There’s a chance that before the end of the year The Crew will have races much longer than that, too. Julian’s pitched to Ubisoft to release “free content on a monthly basis. So that’s free races, PvP races, missions, skills, and every 2-3 months delivering a major feature – custom livery, photo mode – even going so far as User Created Races. You’d decide the start point, end point, and where the checkpoints go. That effectively will bring an infinite amount of races into the game. As long as you can complete that race it will be available for other players to play and rate. You’ll have this automatic rating and leaderboard of best races. I’d love to create that because there’s so much of the country that’s not used or exploited for races that it’s a shame.”

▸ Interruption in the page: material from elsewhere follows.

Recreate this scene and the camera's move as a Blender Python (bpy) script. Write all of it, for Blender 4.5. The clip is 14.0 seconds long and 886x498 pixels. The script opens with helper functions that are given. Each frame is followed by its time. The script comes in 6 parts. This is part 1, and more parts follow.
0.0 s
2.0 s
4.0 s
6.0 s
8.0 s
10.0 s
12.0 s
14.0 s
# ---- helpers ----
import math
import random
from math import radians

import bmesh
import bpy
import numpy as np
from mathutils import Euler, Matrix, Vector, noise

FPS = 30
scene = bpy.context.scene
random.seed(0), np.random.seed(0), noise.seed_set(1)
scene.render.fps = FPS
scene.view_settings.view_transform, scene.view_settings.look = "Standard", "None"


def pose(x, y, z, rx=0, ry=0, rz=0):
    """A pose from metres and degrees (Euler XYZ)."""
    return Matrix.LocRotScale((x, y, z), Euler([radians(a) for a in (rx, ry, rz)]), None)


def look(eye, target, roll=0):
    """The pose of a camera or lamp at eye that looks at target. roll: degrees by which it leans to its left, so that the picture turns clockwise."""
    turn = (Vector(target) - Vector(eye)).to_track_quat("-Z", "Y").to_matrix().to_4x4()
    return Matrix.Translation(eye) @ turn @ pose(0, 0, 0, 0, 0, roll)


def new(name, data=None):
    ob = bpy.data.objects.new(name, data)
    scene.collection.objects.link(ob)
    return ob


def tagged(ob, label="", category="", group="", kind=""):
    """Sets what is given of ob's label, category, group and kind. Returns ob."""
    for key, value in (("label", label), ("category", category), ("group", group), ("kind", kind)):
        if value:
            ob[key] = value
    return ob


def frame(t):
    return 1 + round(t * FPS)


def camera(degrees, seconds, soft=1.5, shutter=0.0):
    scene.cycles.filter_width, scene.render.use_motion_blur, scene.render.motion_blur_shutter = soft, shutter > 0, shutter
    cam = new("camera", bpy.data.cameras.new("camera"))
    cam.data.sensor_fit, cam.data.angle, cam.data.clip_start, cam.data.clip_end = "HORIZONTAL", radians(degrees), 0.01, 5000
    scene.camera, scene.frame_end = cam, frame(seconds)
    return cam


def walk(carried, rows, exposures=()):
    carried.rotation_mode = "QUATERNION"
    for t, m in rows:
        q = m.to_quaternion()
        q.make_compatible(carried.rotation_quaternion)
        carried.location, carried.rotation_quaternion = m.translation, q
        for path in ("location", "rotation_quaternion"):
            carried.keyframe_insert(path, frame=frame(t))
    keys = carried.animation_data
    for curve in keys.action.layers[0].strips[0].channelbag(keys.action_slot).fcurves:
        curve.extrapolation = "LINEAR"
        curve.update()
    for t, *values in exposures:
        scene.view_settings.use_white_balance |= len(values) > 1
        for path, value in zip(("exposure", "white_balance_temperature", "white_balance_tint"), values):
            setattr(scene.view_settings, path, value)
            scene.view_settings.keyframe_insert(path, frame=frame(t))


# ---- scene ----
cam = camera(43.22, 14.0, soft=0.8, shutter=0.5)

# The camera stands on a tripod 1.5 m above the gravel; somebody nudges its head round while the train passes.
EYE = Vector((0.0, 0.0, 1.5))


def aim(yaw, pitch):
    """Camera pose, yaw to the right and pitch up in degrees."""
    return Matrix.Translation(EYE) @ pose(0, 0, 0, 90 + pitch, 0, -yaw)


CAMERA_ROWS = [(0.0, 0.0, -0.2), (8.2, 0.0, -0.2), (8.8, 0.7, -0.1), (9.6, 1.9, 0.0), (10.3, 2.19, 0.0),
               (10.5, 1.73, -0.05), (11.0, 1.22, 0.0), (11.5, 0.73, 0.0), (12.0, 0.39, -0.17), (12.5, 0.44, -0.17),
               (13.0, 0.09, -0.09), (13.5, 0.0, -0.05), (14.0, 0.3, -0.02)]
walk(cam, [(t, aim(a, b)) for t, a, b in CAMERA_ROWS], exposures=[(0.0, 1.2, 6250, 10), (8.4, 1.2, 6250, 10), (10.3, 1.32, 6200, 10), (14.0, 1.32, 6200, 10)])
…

Julian would also like to raise the level cap in future, bringing with it new parts and challenges to compete in. “I’d like to keep on constructing on what we have already to create this game into something undeniable,” he continued. “End of next year you have all this content and you’re still engaged, you’re working on getting your sixth car up to platinum, why play any other racer?”

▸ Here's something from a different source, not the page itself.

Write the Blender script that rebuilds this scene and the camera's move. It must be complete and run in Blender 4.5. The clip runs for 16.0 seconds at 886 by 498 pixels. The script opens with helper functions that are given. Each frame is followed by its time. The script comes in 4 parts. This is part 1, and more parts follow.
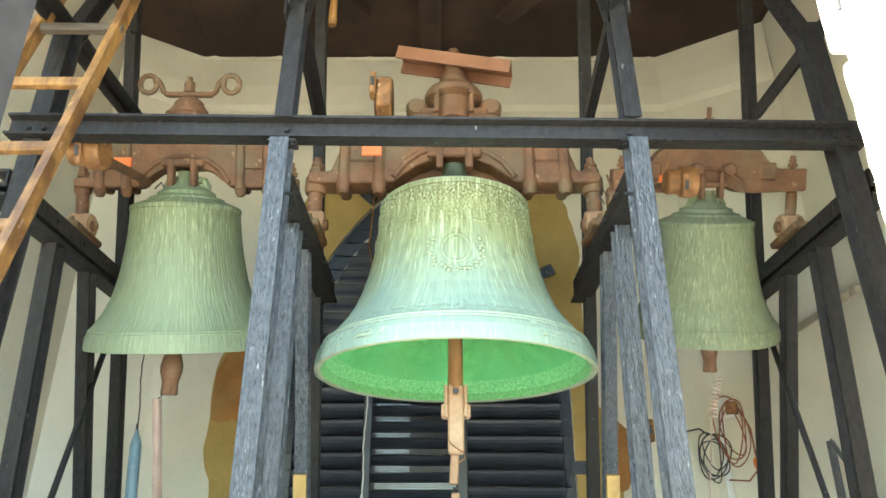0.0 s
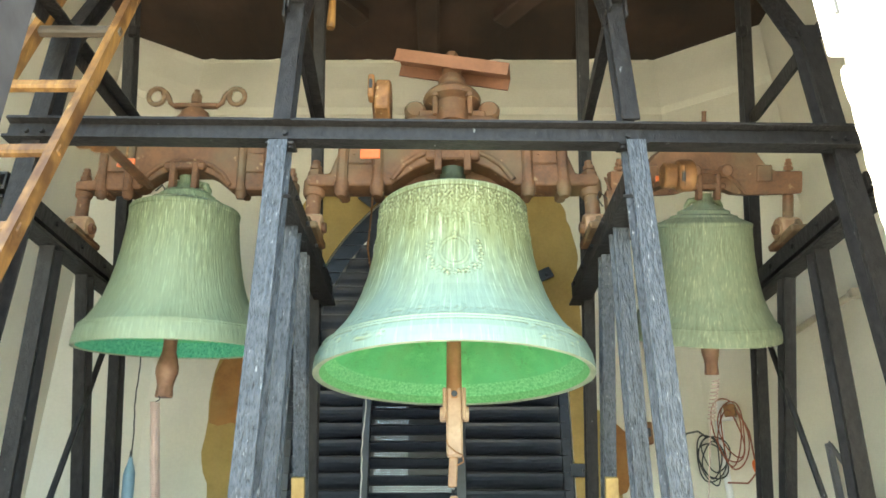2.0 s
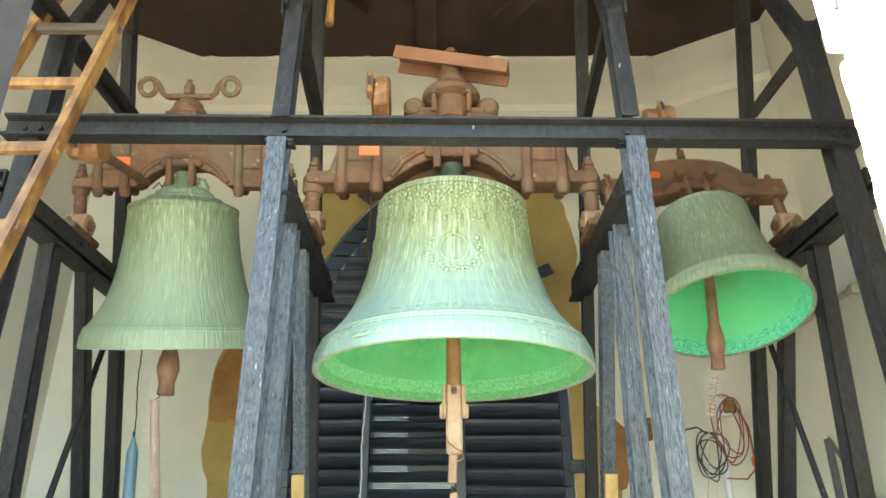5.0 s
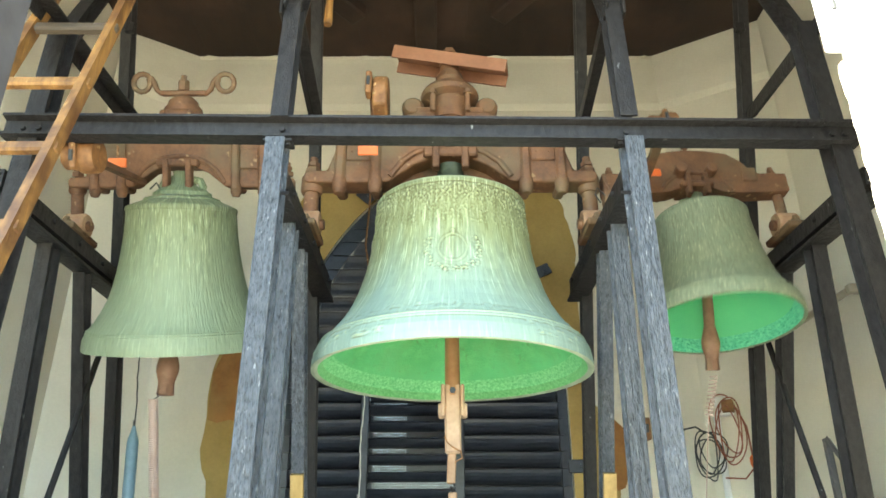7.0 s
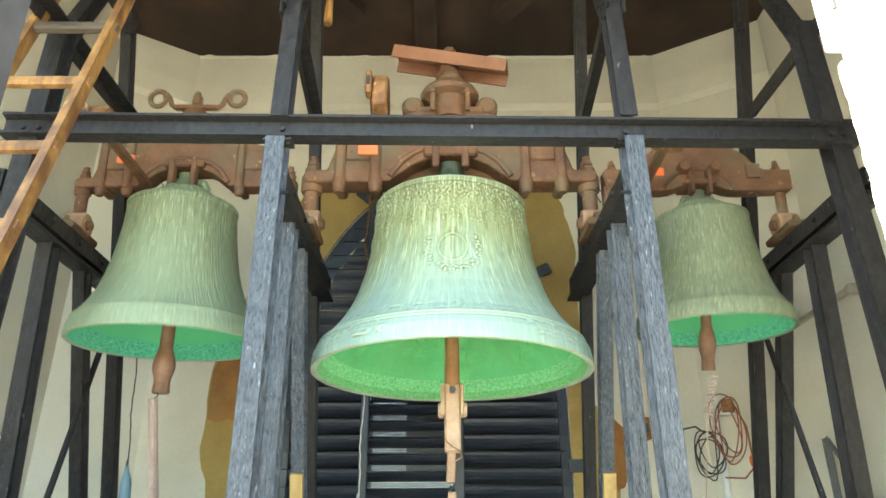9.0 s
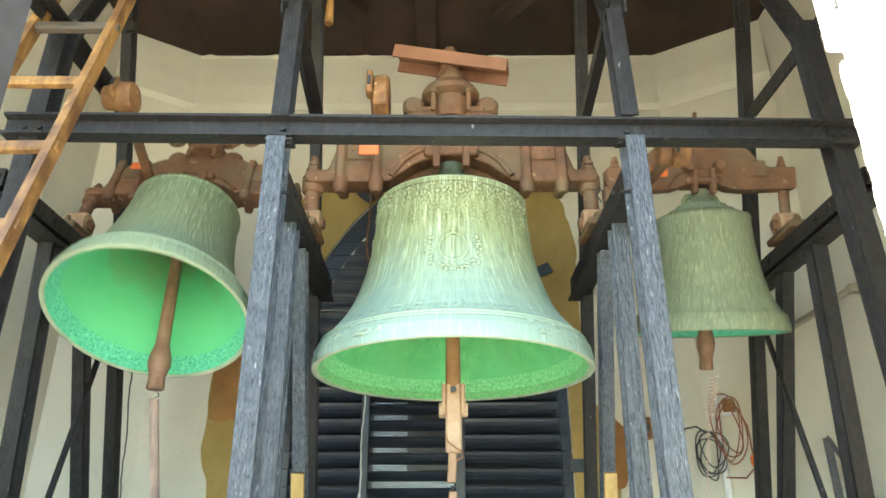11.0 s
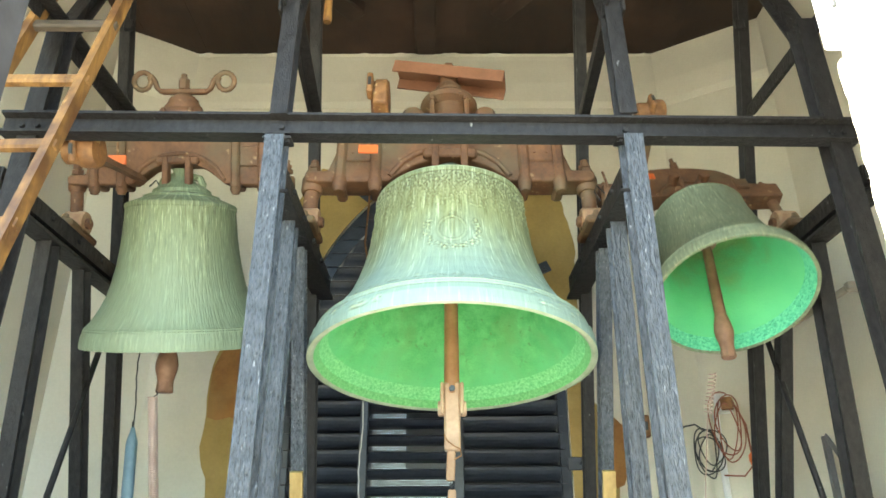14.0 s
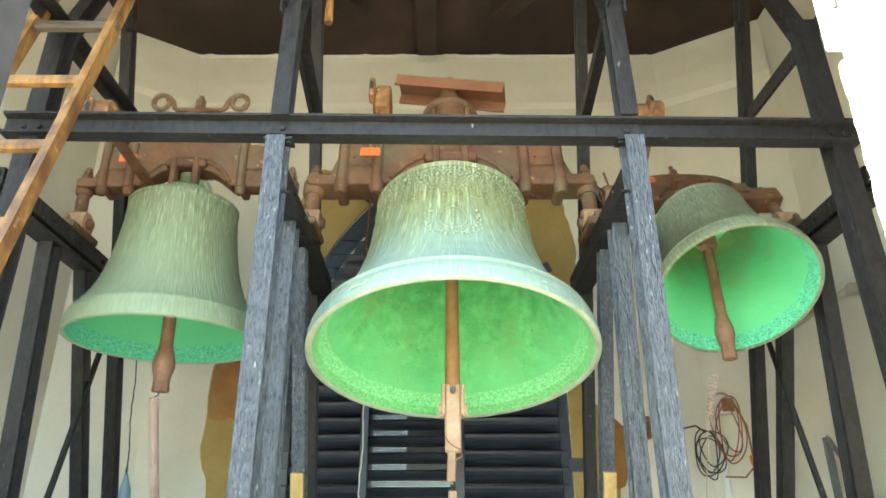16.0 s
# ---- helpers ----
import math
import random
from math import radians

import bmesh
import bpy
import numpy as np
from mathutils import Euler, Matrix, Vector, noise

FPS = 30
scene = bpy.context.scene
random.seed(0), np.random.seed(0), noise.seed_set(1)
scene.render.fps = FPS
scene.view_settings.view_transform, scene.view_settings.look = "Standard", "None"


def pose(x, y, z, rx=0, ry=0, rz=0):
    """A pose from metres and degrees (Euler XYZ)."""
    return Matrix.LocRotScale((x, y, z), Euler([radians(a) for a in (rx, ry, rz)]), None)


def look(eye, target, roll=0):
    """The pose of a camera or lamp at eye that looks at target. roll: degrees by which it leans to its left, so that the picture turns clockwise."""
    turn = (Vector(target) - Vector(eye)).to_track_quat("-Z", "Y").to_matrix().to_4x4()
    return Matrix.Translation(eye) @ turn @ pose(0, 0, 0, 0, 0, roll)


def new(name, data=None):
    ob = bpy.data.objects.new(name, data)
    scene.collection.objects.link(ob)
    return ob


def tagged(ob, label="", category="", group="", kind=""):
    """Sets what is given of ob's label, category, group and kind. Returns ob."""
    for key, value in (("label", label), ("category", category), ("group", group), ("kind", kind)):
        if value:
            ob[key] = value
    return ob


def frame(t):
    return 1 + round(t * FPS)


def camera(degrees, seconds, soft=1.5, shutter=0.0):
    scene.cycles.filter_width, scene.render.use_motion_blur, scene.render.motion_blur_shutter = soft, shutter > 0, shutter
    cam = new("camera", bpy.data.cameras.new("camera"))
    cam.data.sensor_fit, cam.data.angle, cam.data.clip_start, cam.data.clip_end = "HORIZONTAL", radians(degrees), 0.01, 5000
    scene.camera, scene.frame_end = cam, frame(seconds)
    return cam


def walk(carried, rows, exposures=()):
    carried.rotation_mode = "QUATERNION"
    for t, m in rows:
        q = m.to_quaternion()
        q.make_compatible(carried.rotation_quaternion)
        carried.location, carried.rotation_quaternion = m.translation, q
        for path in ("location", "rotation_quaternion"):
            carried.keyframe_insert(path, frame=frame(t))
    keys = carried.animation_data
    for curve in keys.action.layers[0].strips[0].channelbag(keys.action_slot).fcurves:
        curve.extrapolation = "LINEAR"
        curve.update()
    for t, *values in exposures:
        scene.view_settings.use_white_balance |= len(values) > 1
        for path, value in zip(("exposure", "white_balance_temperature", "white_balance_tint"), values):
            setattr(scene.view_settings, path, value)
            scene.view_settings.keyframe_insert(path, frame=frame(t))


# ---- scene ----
# The camera: held by hand before the belfry opening, tilted up; it only sways a little.
cam = camera(63.7, 16.0, soft=1.6, shutter=0.6)
EYE = 1.6
SWAY = [(0.0, 0.000, 0.000, 0.000), (0.5, 0.144, 0.002, 0.020), (1.0, 0.275, 0.004, -0.060), (1.5, 0.287, -0.105, -0.094),
        (2.0, 0.215, -0.139, -0.082), (2.5, 0.173, -0.053, -0.070), (3.0, 0.165, -0.027, -0.096), (3.5, 0.074, -0.039, -0.145),
        (4.0, 0.035, -0.146, -0.189), (6.5, -0.138, -0.244, -0.263), (7.0, -0.053, -0.310, -0.290), (7.5, 0.079, -0.245, -0.252),
        (8.0, 0.090, -0.239, -0.247), (8.5, 0.099, -0.244, -0.225), (9.0, -0.093, -0.320, -0.244), (11.5, -0.110, -0.237, -0.232),
        (12.0, -0.023, -0.259, -0.232), (12.5, -0.030, -0.230, -0.224), (13.0, -0.119, -0.284, -0.220), (13.5, -0.221, -0.301, -0.243),
        (14.0, -0.242, -0.362, -0.300), (14.5, -0.257, -0.428, -0.280), (15.0, -0.280, -0.334, -0.233), (15.5, -0.214, -0.318, -0.234),
        (16.0, -0.170, -0.279, -0.215)]
TILT = 23.5
walk(cam, [(t, pose(0, 0, EYE, 90 + TILT + p, 0, yaw) @ pose(0, 0, 0, 0, 0, r)) for t, p, yaw, r in SWAY],
     exposures=[(0.0, 3.08, 6850, -4), (16.0, 3.08, 6850, -4)])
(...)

I can see myself getting deeply drawn into The Crew, spending hours trying to unlock all the parts for the perfect build of my favourite car and I can also see myself convincing my friends to log on every night so we can run races together – not against each other but with each other. It shouldn’t be too difficult to convince them to come to PC either because The Crew’s going to look a hell of a lot better on PC than on consoles: the framerate’s been raised from 30 fps to 60 and Ubisoft have enabled both 4K and triple screen set ups.

I’d love to see a greater level of destruction because Burnout Paradise remains one of the most joyous racing games in existence but even without that The Crew’s looking excellent.